## PROBLEM TO WORK ON:
Take the data below and copy exactly the lines starting at the one with "for t, *values" and finishing at the one with "scene.view_settings.keyframe_insert(path, frame=frame(t))", both included.

## DATA EXCERPT:
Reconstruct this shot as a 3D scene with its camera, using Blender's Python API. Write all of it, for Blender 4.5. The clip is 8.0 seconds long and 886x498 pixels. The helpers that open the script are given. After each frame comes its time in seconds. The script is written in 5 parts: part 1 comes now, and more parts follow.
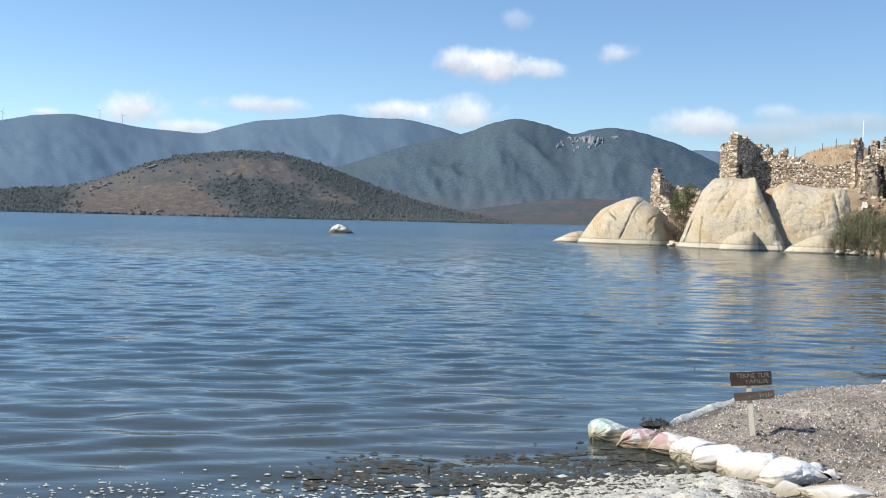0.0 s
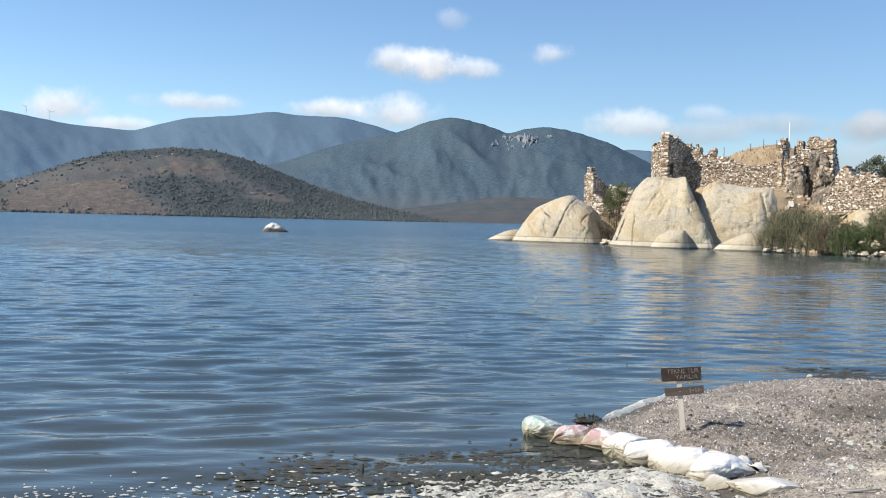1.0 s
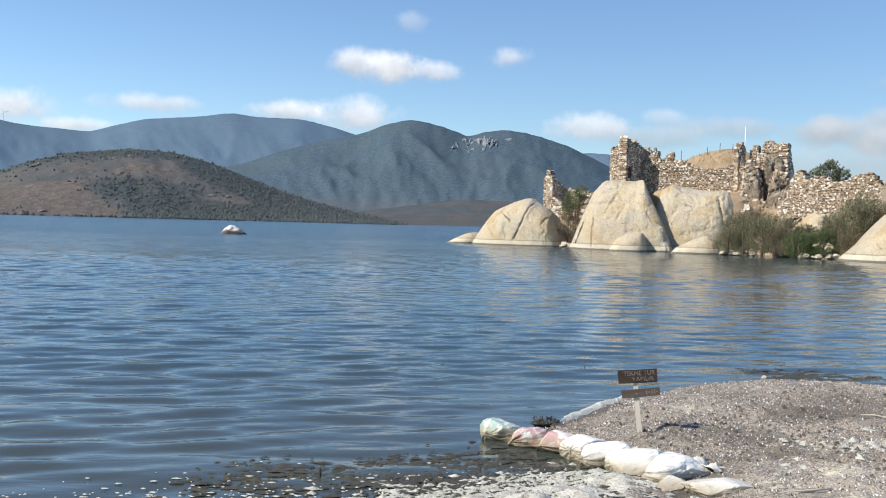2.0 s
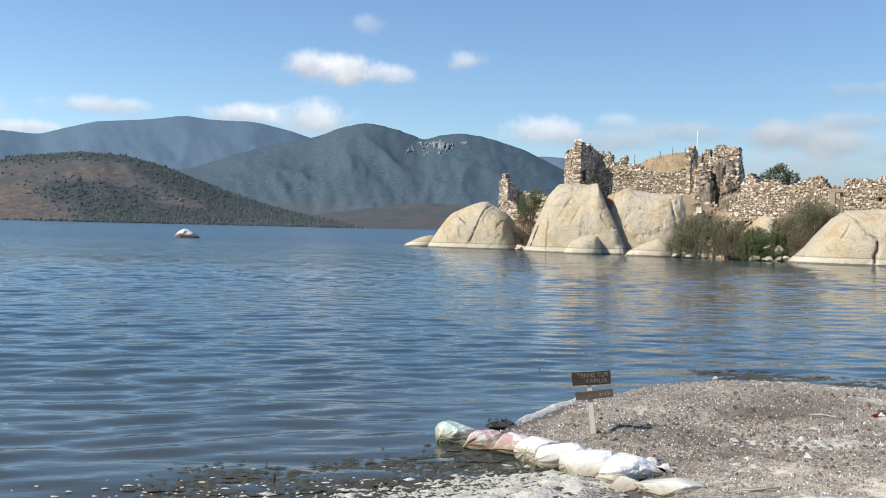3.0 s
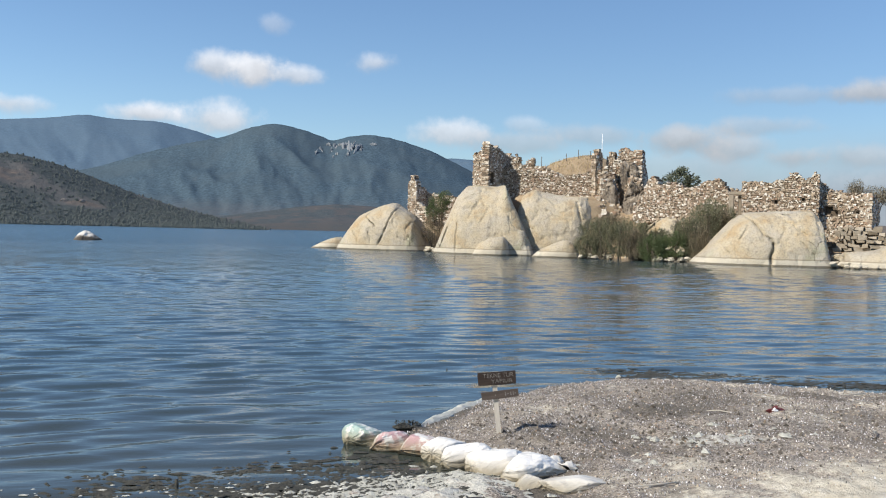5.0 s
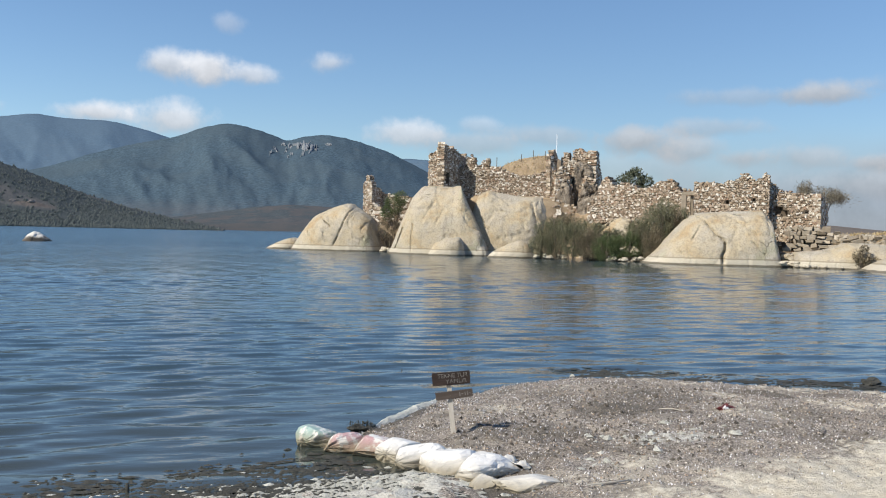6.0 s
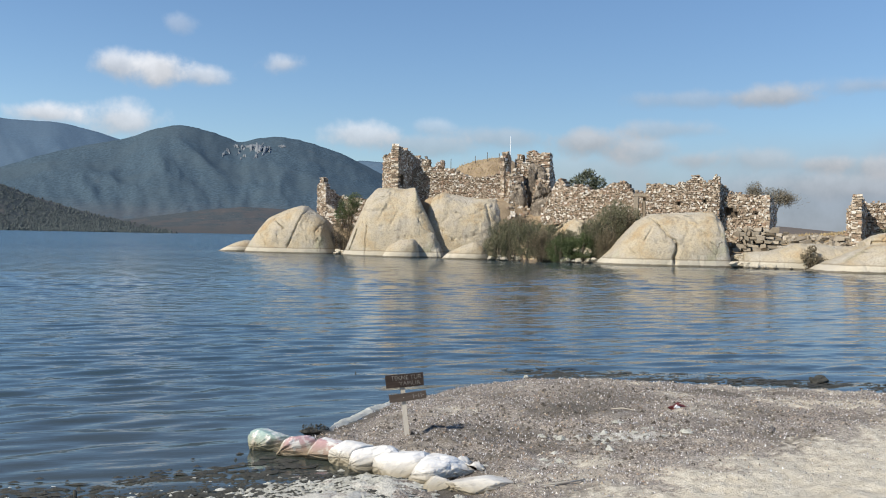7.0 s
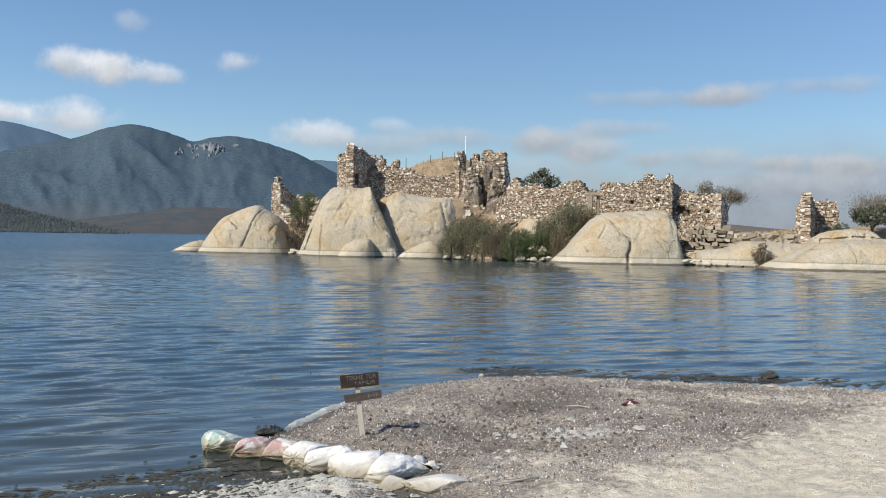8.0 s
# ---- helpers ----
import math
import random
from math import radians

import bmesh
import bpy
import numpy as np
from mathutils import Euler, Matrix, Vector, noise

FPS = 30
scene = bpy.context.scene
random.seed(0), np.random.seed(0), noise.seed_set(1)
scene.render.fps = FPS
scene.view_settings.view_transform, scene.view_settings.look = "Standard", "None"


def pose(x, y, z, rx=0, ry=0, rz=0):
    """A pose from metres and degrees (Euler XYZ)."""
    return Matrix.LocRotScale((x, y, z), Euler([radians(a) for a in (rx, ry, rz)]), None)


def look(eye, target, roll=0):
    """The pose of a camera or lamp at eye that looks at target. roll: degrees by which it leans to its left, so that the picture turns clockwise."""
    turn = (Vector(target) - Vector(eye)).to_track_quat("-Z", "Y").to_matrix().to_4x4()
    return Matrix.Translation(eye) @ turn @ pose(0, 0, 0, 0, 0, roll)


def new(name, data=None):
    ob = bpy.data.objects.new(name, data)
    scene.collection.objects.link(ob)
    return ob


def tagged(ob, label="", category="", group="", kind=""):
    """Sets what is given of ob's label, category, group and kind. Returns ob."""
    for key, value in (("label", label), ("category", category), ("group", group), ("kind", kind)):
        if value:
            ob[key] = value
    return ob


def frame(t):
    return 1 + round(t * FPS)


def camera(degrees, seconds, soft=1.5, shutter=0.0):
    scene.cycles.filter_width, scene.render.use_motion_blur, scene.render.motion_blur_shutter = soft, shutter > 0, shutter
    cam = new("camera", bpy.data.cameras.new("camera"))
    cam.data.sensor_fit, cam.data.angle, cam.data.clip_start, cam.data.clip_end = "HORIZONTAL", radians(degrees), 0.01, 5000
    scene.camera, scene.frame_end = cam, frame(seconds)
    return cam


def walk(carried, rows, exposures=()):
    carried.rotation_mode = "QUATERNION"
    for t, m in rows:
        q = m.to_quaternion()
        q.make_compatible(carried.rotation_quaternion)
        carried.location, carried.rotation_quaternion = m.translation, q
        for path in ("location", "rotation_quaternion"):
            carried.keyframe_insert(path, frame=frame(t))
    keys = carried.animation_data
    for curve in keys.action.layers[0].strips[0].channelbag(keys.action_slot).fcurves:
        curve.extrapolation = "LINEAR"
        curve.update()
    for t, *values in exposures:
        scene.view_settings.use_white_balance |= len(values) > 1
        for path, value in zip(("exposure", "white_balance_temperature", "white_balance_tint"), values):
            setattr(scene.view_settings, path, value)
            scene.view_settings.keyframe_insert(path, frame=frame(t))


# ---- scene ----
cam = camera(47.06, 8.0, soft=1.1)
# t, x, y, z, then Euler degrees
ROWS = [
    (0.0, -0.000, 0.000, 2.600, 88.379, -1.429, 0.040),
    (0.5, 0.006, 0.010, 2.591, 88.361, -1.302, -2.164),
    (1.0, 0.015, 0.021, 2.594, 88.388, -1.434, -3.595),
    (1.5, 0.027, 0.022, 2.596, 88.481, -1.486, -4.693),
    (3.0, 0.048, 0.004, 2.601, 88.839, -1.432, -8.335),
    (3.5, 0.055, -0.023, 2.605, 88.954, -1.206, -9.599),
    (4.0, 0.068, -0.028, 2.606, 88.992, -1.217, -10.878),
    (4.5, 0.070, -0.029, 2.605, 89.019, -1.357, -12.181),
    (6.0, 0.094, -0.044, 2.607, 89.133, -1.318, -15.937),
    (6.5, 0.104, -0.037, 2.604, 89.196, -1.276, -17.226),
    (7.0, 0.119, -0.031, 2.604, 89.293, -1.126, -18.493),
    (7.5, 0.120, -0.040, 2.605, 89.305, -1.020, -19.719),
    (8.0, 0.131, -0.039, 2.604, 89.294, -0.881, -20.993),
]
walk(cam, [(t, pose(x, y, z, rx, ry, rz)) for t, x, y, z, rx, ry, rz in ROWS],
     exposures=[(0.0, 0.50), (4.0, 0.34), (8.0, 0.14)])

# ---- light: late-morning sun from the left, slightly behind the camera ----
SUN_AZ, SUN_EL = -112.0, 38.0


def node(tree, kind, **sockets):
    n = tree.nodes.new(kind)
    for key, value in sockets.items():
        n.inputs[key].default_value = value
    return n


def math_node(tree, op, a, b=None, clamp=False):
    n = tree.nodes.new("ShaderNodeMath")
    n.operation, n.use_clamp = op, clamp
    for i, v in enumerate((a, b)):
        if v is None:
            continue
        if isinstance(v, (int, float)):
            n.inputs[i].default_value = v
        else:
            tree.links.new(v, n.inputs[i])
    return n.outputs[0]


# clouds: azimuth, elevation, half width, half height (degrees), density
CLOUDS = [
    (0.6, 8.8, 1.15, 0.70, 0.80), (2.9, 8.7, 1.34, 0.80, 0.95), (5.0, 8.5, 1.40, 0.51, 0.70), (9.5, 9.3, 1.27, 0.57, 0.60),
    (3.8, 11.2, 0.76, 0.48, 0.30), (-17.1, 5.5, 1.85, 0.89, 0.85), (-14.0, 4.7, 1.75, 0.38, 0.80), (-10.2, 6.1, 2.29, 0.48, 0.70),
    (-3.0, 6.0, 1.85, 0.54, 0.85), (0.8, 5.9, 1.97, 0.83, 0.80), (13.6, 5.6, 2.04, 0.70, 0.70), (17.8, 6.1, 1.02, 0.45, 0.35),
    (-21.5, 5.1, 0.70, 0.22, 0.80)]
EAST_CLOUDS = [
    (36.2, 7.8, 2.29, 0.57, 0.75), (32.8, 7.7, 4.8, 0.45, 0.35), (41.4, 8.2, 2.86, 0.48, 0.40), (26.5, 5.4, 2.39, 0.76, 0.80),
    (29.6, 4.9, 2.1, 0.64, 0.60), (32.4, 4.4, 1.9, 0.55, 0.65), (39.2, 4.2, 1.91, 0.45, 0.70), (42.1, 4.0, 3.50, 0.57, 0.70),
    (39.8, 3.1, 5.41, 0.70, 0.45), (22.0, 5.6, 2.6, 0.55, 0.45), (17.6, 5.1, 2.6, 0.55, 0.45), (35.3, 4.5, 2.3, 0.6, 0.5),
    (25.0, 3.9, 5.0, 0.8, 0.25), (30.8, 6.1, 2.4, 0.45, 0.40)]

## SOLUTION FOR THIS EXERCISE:
    for t, *values in exposures:
        scene.view_settings.use_white_balance |= len(values) > 1
        for path, value in zip(("exposure", "white_balance_temperature", "white_balance_tint"), values):
            setattr(scene.view_settings, path, value)
            scene.view_settings.keyframe_insert(path, frame=frame(t))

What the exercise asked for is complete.